Congress is no longer actively considering the bill, which has been
bumped aside by competing priorities such as the Obama administration's
health-care overhaul and by growing support for reducing the federal
budget deficit. Some lawmakers fear that continued stimulus spending
could harm the economy down the road by saddling the nation with higher
debt-servicing bills.

But high unemployment could revive the transportation-spending bill's
prospects. Earlier this year the Obama administration was opposed to
pushing a big highway bill, deterred in part by the prospect of raising
gasoline taxes to pay for it. Faced with a 10.2% jobless rate, however,
officials here are rethinking their stance. Thursday, the White House
will hold a "jobs summit" to discuss ideas, which are likely to include
shifting some spending to transportation projects.

Without an infusion of federal funding, state transportation departments
say they can't develop long-term roadway projects, which are critical to
the industry. About half of states' funding for such projects comes from
the federal highway trust fund, which is funded by the gasoline tax.

Christian Zimmermann, chief executive of Pike Industries Inc., a
1,200-employee company in Belmont, N.H., that paves roads and operates
gravel pits and asphalt plants, recalls waiting out 2003 and 2004 while
Congress deliberated on the last highway bill. "It was miserable," he said.

The industry's saving grace then was a booming private sector. This time
around, the private sector isn't picking up the slack. "Two years ago,
our phones would have been ringing off the hook with the good weather,"
Mr. Zimmermann said. "This year the phones ain't ringing."

Without long-term government projects, Mr. Zimmermann said he may have
to lay off as many as 150 people next year. "The stimulus was a shot in
the arm, but that's all it was," he said.

Industry executives say that the $27 billion out of the $787 billion
stimulus package that went to highway construction went mostly to
relatively small "shovel ready" projects, those that didn't require much
lead time. The $27 billion 77% of which had been committed as of Nov.
13, according to the Associated General Contractors of America has saved
some jobs.

"But if I'm a big company, I need major freeway rehabilitation work and
bigger projects," said Steve Simmons, deputy executive director of the
Texas Department of Transportation. Texas's wish list is taking "a back
seat because we have no funding for it," Mr. Simmons said.

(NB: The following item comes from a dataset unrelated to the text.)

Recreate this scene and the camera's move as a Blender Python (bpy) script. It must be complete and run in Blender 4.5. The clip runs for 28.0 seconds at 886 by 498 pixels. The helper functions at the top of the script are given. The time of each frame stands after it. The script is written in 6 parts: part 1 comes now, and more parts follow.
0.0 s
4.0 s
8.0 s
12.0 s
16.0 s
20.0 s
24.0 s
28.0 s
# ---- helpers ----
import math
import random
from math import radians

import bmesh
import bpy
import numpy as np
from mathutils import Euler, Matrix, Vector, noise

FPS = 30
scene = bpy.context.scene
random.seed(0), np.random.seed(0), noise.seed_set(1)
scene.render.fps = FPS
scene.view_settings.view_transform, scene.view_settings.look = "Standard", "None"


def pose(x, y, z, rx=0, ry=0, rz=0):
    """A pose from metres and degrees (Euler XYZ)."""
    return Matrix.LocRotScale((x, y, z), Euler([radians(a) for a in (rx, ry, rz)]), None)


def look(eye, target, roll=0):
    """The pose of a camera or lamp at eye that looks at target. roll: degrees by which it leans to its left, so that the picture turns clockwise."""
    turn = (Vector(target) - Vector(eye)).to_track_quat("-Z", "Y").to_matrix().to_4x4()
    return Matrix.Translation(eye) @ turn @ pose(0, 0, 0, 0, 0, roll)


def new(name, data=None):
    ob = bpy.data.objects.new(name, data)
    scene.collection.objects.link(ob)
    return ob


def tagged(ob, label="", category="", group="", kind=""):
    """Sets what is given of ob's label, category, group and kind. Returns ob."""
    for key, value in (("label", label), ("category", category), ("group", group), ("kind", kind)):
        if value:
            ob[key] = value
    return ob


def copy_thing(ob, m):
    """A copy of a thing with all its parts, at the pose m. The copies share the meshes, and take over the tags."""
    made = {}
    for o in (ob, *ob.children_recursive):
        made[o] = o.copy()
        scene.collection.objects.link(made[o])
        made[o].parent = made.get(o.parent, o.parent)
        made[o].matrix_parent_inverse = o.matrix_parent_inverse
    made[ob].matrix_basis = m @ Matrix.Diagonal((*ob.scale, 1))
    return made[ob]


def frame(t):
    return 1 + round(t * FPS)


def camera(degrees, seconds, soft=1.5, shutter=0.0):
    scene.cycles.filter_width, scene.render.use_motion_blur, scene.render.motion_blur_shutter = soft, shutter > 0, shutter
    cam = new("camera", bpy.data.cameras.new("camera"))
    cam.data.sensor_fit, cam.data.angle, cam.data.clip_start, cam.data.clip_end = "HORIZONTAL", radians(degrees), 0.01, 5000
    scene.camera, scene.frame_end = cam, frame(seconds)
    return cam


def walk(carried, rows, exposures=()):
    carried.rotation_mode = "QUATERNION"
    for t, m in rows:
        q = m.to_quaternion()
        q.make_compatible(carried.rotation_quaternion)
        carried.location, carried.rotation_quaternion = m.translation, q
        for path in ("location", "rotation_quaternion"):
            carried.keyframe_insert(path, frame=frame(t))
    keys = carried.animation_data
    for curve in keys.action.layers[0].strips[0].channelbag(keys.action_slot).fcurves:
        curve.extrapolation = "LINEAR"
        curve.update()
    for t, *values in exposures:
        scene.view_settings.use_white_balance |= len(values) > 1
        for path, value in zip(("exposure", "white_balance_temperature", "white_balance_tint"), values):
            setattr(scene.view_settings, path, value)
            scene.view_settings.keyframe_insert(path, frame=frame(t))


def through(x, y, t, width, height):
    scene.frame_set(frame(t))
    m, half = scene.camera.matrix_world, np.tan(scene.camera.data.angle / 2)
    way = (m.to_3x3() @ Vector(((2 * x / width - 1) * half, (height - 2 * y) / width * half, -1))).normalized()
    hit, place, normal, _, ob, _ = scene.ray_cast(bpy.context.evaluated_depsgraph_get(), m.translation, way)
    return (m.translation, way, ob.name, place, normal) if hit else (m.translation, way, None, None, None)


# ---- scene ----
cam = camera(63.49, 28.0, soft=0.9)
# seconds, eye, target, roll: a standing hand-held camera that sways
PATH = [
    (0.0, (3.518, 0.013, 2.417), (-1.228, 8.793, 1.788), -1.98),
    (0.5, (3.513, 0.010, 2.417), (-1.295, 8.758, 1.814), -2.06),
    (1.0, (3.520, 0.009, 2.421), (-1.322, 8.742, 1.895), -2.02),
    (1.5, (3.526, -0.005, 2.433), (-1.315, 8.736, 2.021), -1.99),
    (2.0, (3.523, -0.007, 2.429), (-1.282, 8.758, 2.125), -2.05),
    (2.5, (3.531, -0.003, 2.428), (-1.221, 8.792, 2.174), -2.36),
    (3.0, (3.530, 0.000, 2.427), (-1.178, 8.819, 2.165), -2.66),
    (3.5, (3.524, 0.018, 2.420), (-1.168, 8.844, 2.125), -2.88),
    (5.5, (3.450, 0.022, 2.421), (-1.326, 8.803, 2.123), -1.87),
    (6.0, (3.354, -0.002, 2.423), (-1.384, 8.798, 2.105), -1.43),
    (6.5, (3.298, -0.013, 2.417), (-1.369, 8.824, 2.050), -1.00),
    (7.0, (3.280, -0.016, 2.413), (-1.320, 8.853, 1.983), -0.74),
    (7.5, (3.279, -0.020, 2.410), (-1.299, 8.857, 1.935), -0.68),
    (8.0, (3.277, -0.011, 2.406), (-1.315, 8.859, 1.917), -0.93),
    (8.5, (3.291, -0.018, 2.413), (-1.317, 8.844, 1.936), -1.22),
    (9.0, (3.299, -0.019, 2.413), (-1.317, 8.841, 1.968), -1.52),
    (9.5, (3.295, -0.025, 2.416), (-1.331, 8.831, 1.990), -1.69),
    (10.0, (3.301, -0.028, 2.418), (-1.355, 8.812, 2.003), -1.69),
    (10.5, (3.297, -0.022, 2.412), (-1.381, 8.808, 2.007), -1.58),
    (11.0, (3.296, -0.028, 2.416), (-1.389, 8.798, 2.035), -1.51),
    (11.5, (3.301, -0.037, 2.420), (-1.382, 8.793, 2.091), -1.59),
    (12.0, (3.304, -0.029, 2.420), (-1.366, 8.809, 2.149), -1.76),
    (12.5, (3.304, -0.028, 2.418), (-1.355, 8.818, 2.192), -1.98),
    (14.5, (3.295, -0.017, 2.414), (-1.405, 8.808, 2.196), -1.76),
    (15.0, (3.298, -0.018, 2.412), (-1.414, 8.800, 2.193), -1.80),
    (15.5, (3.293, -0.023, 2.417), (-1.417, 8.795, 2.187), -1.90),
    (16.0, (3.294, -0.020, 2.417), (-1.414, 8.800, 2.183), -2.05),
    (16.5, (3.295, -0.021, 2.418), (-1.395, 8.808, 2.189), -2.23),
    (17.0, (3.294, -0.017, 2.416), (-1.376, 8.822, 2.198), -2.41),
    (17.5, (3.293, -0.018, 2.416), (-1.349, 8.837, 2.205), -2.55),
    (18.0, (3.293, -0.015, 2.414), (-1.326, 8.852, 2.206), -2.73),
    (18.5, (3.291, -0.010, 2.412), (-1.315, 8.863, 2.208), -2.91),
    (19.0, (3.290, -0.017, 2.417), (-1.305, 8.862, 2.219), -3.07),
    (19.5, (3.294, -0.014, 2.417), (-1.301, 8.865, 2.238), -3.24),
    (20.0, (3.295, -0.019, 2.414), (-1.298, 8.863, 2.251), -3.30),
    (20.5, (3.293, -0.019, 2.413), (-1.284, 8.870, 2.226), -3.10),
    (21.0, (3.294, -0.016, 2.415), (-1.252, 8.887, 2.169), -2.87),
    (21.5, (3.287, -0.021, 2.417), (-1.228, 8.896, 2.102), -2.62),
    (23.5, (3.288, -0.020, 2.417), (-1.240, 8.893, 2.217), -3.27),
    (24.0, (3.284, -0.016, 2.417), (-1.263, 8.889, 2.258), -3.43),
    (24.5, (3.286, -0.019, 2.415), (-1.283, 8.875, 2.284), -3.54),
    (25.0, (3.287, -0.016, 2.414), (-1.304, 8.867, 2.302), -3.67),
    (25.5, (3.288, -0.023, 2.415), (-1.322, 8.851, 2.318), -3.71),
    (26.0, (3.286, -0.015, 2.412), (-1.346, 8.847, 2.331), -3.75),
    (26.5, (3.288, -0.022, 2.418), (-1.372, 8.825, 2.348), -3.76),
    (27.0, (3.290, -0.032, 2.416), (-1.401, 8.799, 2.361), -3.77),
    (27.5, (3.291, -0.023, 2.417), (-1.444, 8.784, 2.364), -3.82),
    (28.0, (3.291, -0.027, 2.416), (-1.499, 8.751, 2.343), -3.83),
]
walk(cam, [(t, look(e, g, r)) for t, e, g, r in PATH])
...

In the near term, House Democratic leaders are considering paying for
some transportation projects that weren't funded by the stimulus
package. The size of the spending package hasn't been decided, nor has
the question of how it would be funded. Congress is also weighing a
broader set of initiatives to spark job growth.

Jim Berard, spokesman for Rep. James Oberstar (D., Minn.), chairman of
the House Transportation and Infrastructure Committee, said the White
House is "warming" to the idea of considering a bigger highway bill
sooner than it had initially planned.

A recent survey by the Associated General Contractors of America found
that more than 76% of contractors expect state transportation
departments to put less work up for bid in 2010 than this year. And 44%
said they are likely to lay off employees next year.

John McCaskie, chief engineer at Swank Associated Cos., said his New
Kensington, Pa., bridge-and-highway rehabilitation company faces more
competition for the few projects out there. He said contracts worth less
than $2 million are attracting a dozen competitors these days, compared
with around four previously. "You end up bankrupting your company to be
the low bidder."

If contractors cut back, their equipment suppliers will be hurt as well,
said Ken Taylor, president of Ohio CAT, Broadview Heights, Ohio, which
sells equipment made by Caterpillar Inc. Contractors have usually placed
orders for the spring construction season by now, he said. That hasn't
happened, and he may need to eliminate $50 million of his $175 million
inventory.

Mr. Taylor has pared his staff to about 750, down from 1,000 in June
2008. "I feel like I'm at a spot where we've done a lot of things, and
we should be able to manage through. But if it gets worse I may be
looking at closing a couple locations."